** Start of DATASET ENTRIES **
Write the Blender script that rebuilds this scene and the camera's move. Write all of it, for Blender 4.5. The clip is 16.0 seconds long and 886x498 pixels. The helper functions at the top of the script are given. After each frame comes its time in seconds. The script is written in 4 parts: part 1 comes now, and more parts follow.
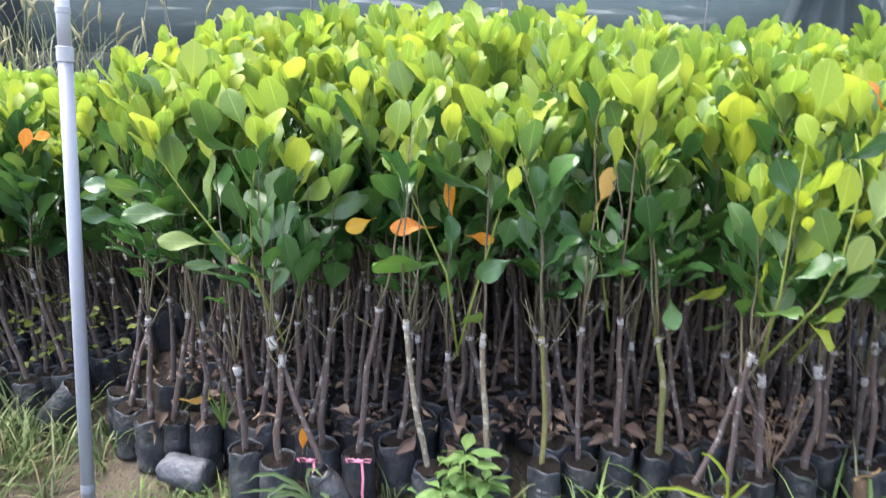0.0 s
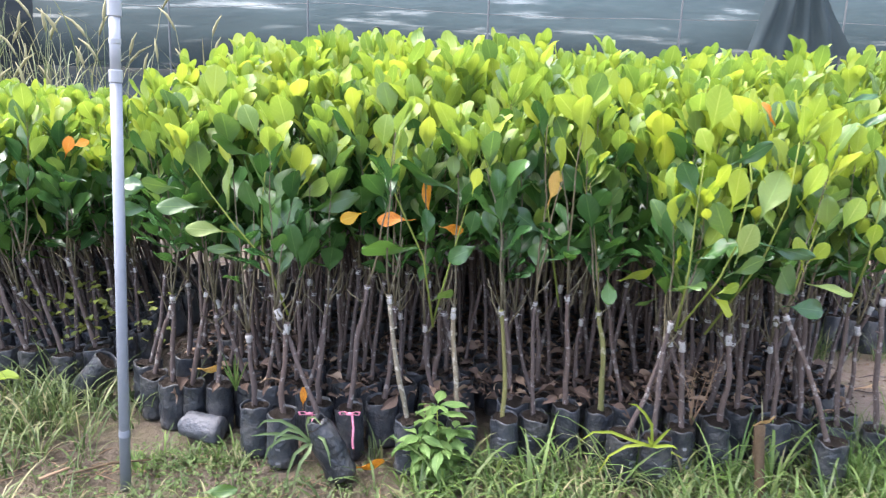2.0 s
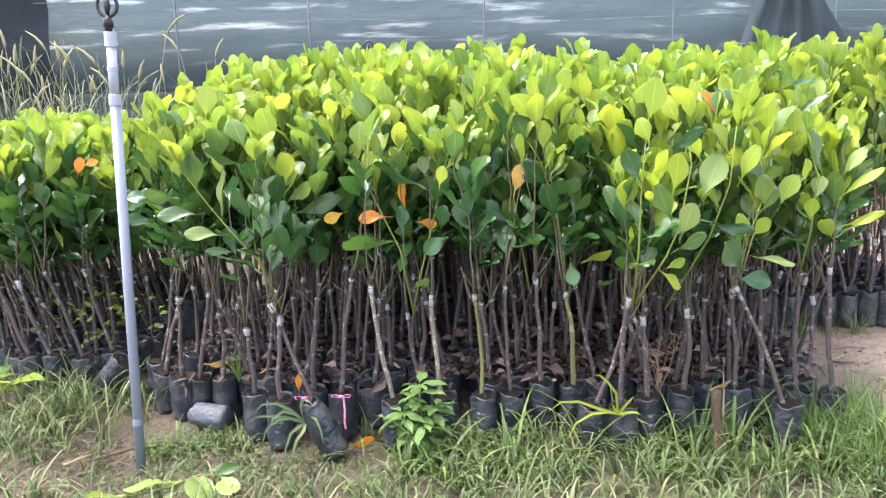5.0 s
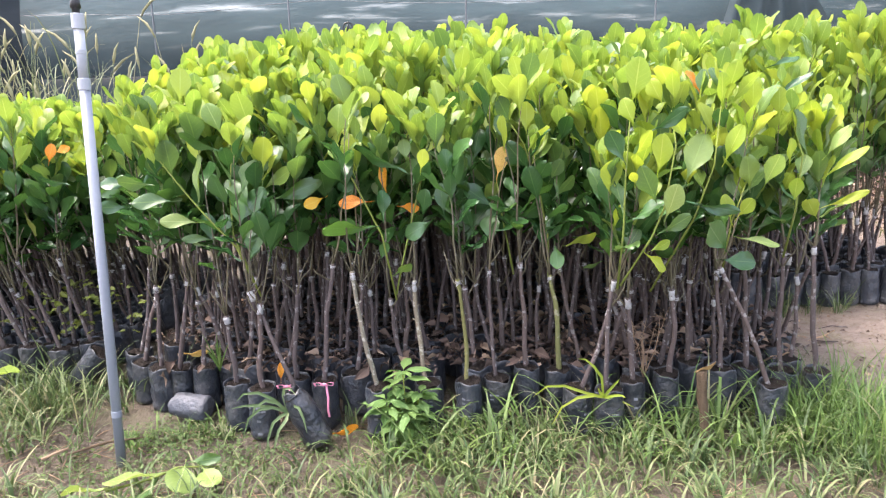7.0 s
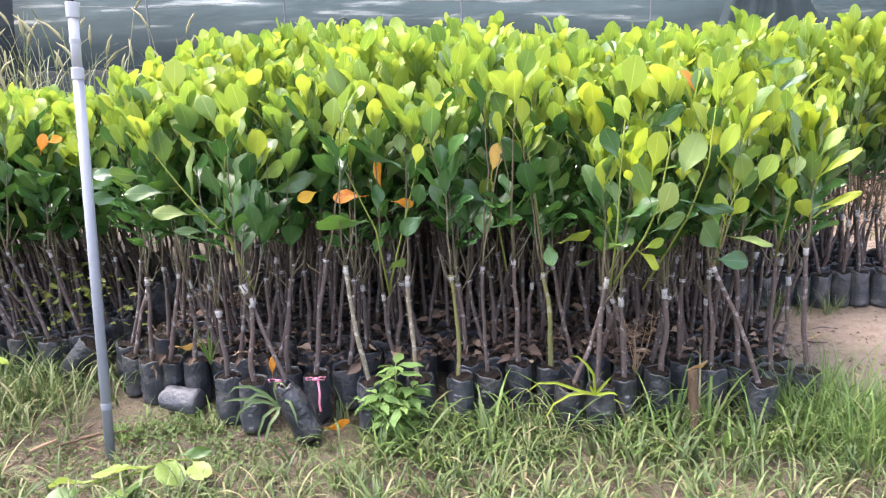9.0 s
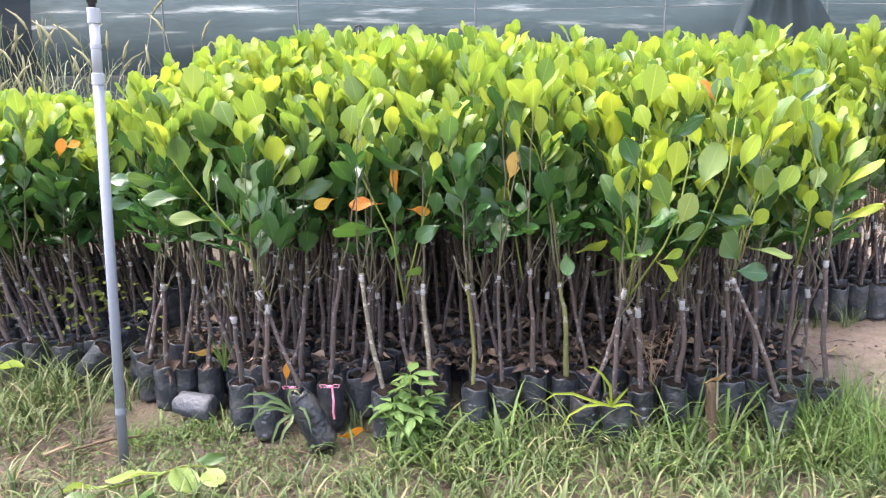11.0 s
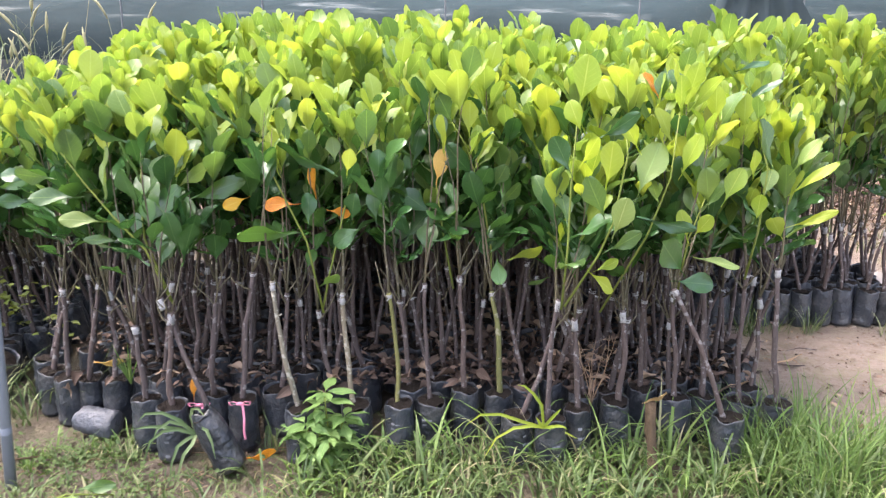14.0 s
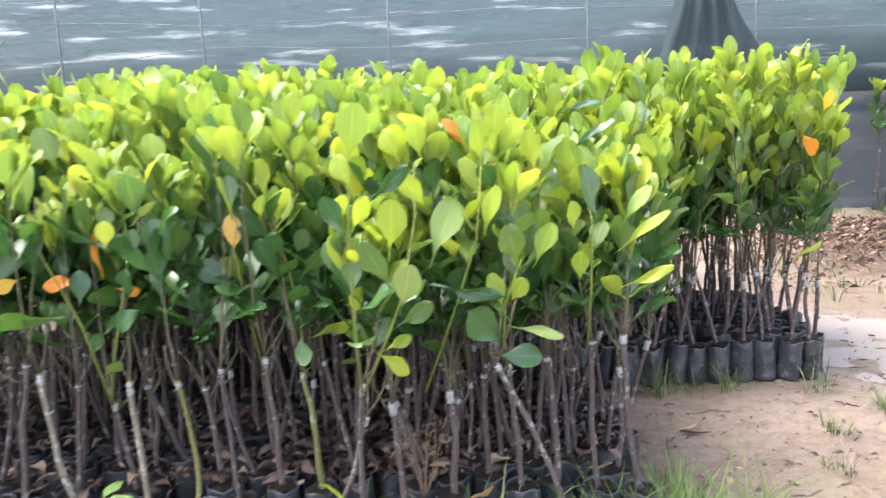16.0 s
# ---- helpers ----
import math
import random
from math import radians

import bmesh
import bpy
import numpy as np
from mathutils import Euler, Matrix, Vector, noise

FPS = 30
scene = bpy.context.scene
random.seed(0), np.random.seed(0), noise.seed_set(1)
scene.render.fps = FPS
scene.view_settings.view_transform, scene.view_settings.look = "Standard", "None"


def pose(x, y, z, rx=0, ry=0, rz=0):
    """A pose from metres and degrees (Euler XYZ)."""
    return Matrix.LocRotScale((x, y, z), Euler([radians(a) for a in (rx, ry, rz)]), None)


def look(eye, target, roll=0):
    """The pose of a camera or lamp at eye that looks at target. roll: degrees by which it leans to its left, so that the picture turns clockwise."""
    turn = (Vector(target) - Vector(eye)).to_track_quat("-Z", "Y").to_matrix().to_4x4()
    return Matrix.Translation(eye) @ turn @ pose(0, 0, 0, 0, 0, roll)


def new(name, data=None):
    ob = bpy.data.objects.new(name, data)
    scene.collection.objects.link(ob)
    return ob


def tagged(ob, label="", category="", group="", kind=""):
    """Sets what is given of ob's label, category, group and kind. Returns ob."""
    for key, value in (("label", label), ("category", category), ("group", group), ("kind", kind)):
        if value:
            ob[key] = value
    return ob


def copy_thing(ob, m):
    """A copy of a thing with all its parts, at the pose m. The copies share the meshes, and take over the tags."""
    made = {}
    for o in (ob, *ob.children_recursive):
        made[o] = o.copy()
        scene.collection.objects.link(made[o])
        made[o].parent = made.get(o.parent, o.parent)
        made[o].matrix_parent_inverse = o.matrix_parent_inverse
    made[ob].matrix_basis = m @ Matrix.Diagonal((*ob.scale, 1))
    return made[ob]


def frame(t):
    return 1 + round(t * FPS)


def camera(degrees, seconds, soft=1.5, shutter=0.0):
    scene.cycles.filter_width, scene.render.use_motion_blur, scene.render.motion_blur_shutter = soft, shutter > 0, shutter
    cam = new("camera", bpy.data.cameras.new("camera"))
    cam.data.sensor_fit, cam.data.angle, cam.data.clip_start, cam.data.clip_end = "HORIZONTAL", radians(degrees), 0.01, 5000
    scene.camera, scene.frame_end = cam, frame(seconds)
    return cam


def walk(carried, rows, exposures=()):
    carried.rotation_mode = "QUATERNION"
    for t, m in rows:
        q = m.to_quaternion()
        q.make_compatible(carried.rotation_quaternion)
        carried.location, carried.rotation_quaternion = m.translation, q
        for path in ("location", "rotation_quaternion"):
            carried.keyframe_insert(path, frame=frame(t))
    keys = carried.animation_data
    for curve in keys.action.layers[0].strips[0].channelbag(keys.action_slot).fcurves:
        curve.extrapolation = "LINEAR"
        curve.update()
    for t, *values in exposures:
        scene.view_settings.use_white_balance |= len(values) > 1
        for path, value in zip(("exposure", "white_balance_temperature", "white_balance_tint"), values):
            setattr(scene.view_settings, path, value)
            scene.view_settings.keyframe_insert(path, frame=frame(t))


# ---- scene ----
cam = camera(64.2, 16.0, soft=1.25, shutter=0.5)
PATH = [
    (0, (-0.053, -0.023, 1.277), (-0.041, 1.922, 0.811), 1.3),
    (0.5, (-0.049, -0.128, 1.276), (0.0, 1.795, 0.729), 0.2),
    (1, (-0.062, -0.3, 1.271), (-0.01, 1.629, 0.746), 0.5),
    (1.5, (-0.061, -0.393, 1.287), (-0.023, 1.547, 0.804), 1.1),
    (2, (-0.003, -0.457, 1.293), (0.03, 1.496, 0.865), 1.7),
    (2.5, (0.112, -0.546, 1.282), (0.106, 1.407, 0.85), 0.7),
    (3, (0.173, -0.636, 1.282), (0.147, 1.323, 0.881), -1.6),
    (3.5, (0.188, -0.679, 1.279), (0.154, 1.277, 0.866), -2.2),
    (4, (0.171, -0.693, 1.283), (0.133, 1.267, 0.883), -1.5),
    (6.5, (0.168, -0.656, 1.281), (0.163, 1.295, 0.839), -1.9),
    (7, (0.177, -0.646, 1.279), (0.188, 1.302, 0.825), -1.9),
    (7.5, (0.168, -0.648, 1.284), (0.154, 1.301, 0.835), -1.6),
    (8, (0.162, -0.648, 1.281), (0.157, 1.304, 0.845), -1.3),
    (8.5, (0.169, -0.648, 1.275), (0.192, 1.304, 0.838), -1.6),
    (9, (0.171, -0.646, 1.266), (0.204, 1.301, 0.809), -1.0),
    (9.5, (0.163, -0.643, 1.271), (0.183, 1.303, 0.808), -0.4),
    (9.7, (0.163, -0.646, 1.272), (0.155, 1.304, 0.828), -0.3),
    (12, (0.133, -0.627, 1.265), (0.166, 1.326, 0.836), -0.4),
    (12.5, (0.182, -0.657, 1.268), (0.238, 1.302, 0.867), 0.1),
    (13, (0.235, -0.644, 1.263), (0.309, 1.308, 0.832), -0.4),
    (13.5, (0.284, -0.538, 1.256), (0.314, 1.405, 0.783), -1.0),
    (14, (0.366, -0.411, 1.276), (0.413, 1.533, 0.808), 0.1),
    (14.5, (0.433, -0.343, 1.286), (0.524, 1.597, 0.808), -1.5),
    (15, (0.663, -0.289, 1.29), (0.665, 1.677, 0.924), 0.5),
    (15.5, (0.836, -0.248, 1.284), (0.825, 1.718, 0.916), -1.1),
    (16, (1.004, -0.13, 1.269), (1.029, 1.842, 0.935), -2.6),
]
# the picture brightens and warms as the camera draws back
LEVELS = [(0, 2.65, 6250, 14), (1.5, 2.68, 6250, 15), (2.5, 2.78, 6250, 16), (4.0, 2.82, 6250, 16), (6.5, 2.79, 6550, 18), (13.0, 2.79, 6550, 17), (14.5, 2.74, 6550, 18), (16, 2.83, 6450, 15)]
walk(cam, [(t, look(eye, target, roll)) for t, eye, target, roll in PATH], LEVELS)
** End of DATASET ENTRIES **
** Start of DATASET ENTRIES **
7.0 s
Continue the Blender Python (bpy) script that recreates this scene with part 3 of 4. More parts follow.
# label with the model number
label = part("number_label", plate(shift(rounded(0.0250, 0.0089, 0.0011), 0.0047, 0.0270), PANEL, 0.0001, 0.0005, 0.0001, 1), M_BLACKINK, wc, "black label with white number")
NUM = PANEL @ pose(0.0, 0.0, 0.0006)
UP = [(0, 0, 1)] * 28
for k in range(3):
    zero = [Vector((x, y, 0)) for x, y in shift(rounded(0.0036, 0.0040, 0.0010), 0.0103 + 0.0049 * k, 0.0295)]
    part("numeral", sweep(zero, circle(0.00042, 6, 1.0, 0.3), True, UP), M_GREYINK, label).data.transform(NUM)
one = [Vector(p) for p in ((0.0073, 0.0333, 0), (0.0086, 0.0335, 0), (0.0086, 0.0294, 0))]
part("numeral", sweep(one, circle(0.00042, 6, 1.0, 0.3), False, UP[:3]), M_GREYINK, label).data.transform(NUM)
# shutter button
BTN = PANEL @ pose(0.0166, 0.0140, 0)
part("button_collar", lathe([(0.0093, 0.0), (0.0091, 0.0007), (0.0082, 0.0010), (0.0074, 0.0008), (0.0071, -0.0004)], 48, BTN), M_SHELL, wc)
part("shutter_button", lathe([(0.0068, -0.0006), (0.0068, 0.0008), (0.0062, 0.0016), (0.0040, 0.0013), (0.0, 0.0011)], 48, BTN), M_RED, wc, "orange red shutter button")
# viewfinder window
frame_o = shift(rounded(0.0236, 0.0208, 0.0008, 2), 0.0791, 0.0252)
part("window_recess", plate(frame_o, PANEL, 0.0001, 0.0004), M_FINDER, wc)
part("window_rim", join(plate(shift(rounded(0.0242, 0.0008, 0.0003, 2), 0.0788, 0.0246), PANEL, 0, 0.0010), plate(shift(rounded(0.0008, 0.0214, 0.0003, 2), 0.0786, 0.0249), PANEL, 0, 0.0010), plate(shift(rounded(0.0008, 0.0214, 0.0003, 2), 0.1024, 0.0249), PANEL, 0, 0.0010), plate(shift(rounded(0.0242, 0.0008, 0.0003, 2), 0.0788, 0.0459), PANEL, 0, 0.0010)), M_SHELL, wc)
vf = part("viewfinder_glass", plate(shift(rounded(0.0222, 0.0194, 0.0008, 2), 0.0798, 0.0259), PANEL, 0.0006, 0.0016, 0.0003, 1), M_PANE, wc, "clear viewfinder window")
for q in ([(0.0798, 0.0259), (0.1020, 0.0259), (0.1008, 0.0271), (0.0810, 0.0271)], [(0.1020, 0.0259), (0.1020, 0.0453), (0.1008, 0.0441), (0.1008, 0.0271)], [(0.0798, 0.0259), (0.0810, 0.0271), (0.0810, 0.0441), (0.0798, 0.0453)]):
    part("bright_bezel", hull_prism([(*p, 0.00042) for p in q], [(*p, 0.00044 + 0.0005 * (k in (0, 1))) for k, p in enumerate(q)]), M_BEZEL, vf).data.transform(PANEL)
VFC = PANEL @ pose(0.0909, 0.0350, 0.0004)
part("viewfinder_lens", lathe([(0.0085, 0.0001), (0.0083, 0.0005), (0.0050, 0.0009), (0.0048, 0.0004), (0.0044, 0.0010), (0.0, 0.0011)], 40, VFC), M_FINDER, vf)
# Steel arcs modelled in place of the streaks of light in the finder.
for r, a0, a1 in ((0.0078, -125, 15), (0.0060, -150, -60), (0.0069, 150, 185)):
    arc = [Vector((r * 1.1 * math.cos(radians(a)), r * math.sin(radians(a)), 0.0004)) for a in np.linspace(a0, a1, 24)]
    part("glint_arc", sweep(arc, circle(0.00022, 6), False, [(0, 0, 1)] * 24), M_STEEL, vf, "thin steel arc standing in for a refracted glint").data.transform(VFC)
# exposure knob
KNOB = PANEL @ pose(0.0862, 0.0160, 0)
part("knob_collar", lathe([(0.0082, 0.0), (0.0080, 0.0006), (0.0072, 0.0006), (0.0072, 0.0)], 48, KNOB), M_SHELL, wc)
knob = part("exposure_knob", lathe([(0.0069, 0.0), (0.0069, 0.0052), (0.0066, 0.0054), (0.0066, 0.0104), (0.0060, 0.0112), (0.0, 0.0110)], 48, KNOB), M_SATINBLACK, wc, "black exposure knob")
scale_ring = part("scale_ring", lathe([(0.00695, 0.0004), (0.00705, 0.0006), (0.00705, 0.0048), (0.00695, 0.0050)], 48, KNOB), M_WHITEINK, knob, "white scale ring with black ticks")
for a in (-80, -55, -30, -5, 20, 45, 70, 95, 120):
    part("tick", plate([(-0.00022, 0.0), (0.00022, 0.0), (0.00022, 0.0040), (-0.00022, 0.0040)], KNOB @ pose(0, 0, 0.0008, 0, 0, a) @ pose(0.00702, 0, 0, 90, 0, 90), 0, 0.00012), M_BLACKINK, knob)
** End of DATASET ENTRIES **
● OBJECTIVE: All lines in the listing above from the line containing "radians(degrees), 0.01, 5000" to the line containing "scene.view_settings.keyframe_insert(path, frame=frame(t))", inclusive, should be retyped exactly; no other lines should appear.

● RESPONSE:
    cam.data.sensor_fit, cam.data.angle, cam.data.clip_start, cam.data.clip_end = "HORIZONTAL", radians(degrees), 0.01, 5000
    scene.camera, scene.frame_end = cam, frame(seconds)
    return cam


def walk(carried, rows, exposures=()):
    carried.rotation_mode = "QUATERNION"
    for t, m in rows:
        q = m.to_quaternion()
        q.make_compatible(carried.rotation_quaternion)
        carried.location, carried.rotation_quaternion = m.translation, q
        for path in ("location", "rotation_quaternion"):
            carried.keyframe_insert(path, frame=frame(t))
    keys = carried.animation_data
    for curve in keys.action.layers[0].strips[0].channelbag(keys.action_slot).fcurves:
        curve.extrapolation = "LINEAR"
        curve.update()
    for t, *values in exposures:
        scene.view_settings.use_white_balance |= len(values) > 1
        for path, value in zip(("exposure", "white_balance_temperature", "white_balance_tint"), values):
            setattr(scene.view_settings, path, value)
            scene.view_settings.keyframe_insert(path, frame=frame(t))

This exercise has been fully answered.